Any such systems would be different from the NDIS. The NDIS is far more about organising and coordinating the care for people who have disabilities. It is premised on helping people after the fact and is a vital service.
It does not seem, so far as my reading has shown, to have a focus on identifying avoidable disabilities and investing to avoid them. ( I am sure there are exceptions down in the details but at a high level NDIS is more about service-delivery than prevention.)
I’ve painted a picture above that I find promising, but I’m not going to expire in the proverbial drainage channel for this idea. I can see its weaknesses.
For starters, this looks like a case of bower-bird problem solving. You spot a shiny thing (TAC, Worksafe) and take it back to your nest. Then you’re seeking out a good way to use it. That is different to taking a first-principles approach to figuring out how best to optimise preventative spending. There may be better ways. And it could be that the azure sheen of TAC and Worksafe blinds one to the inherent unsuitability of the model in other environments.

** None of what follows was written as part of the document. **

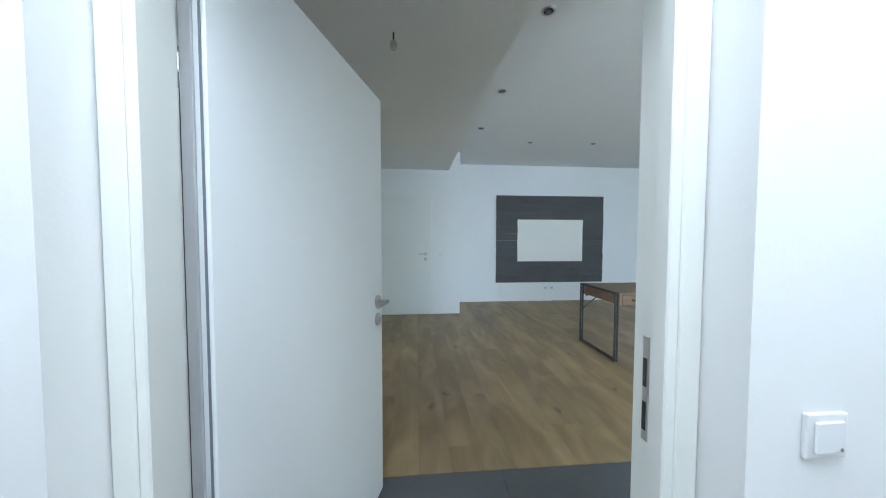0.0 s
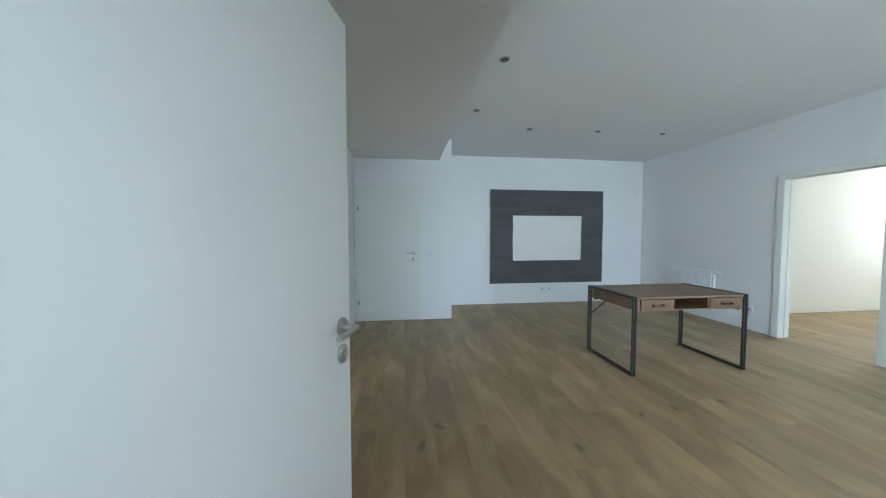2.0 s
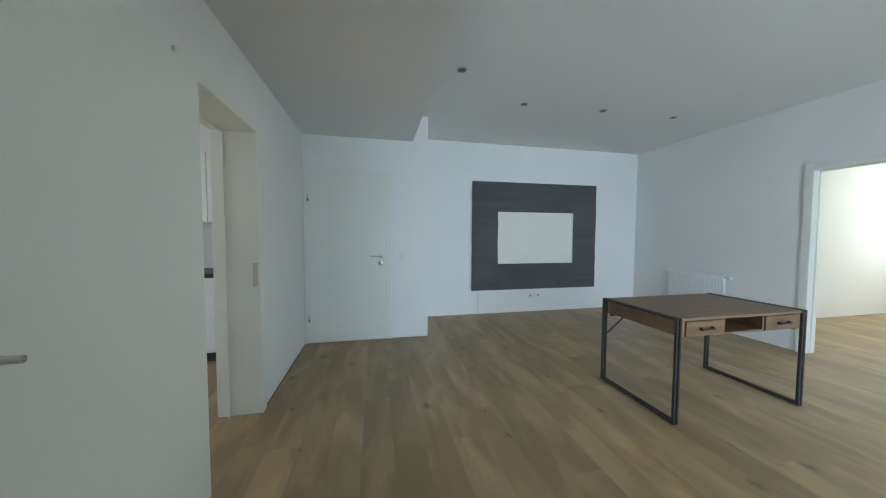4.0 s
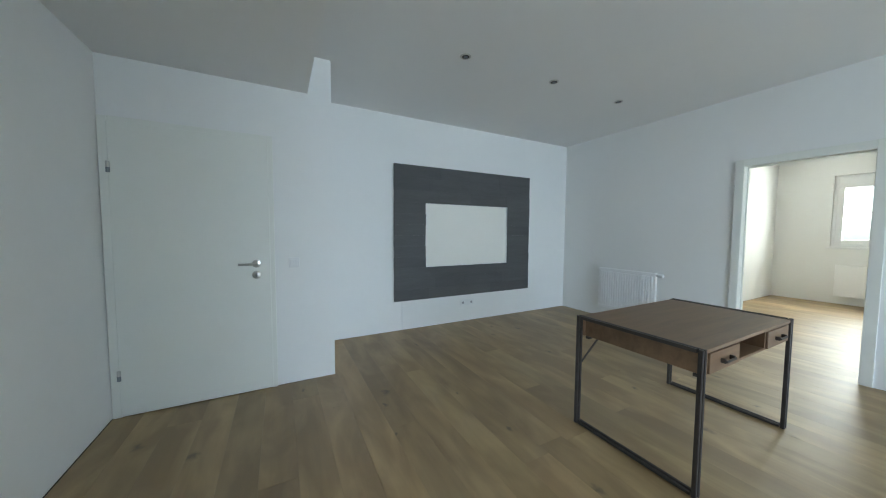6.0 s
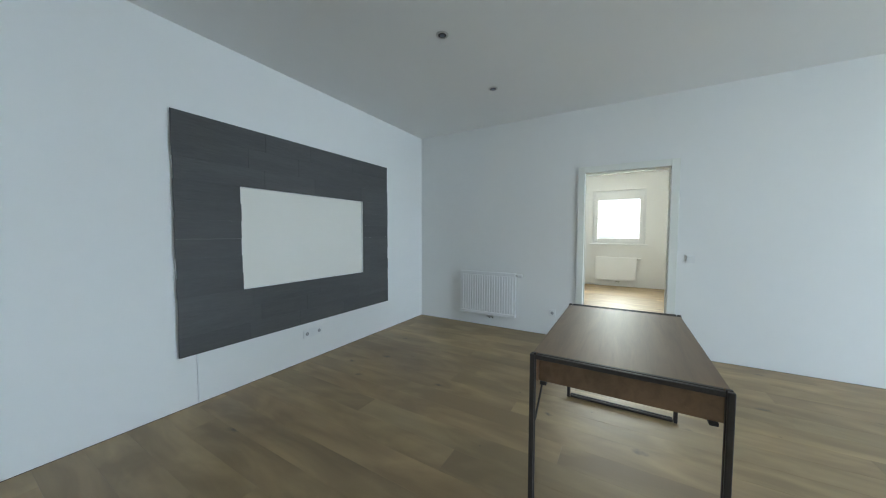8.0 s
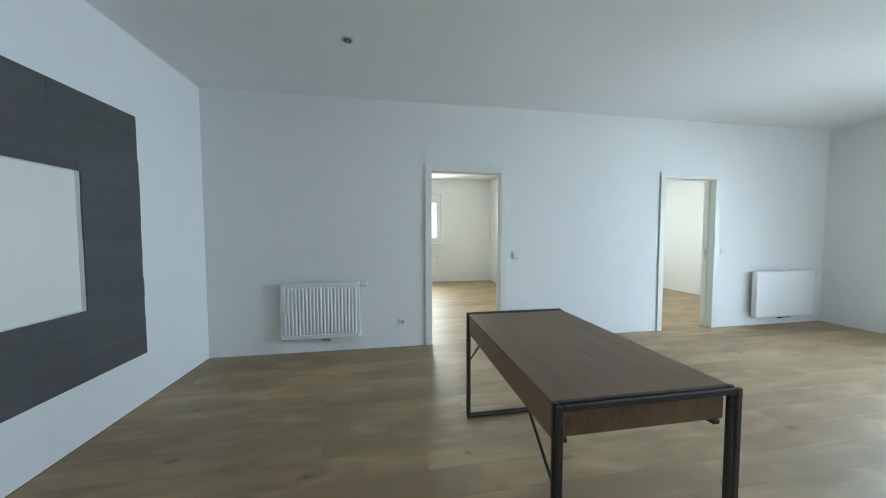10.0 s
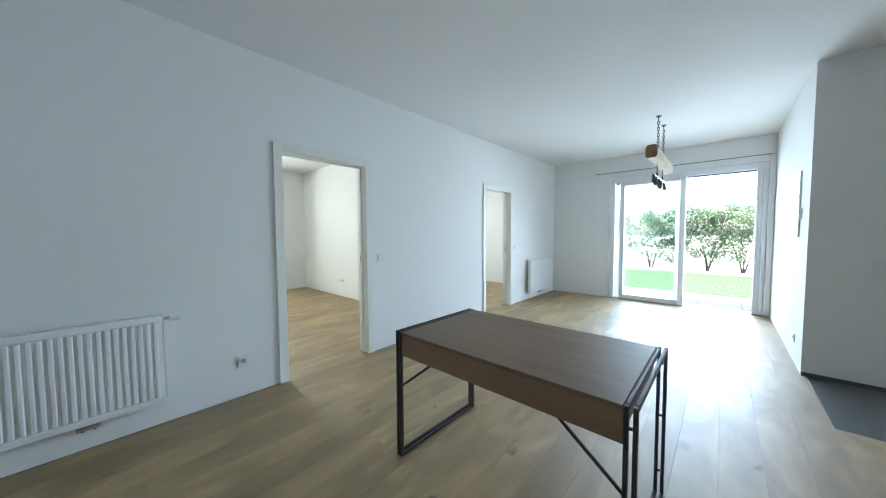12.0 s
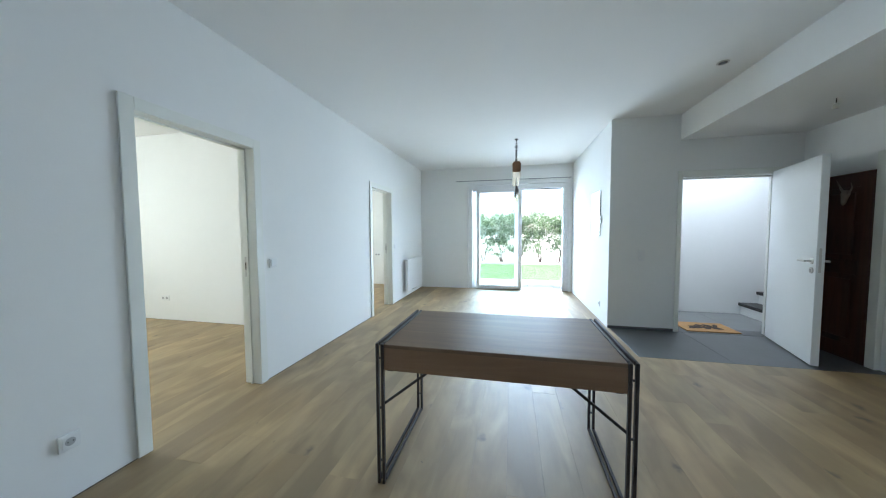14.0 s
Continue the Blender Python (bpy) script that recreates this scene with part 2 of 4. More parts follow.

Secondly, I may have mis-identified the effectiveness of those two organisations. I know their existence correlates with big improvements in the outcomes they’re targeting, and I know they are well-regarded but I can’t show causation. Other jurisdictions have similar organisations that are not as effective.
Third, the advantages might all fly out the window when you have the federal government paying the premiums rather than other customers. That’s a powerful customer and it might be hard to fight for justified premium hikes in tough fiscal situations, in which case the independence of the agencies becomes blurry.
Having said all that, I’d love to see a superlong .pdf getting into the guts of this idea and figuring out whether there is promise in it. If you work for a thinktank or a department and you’ve already written such a thing, please let me know!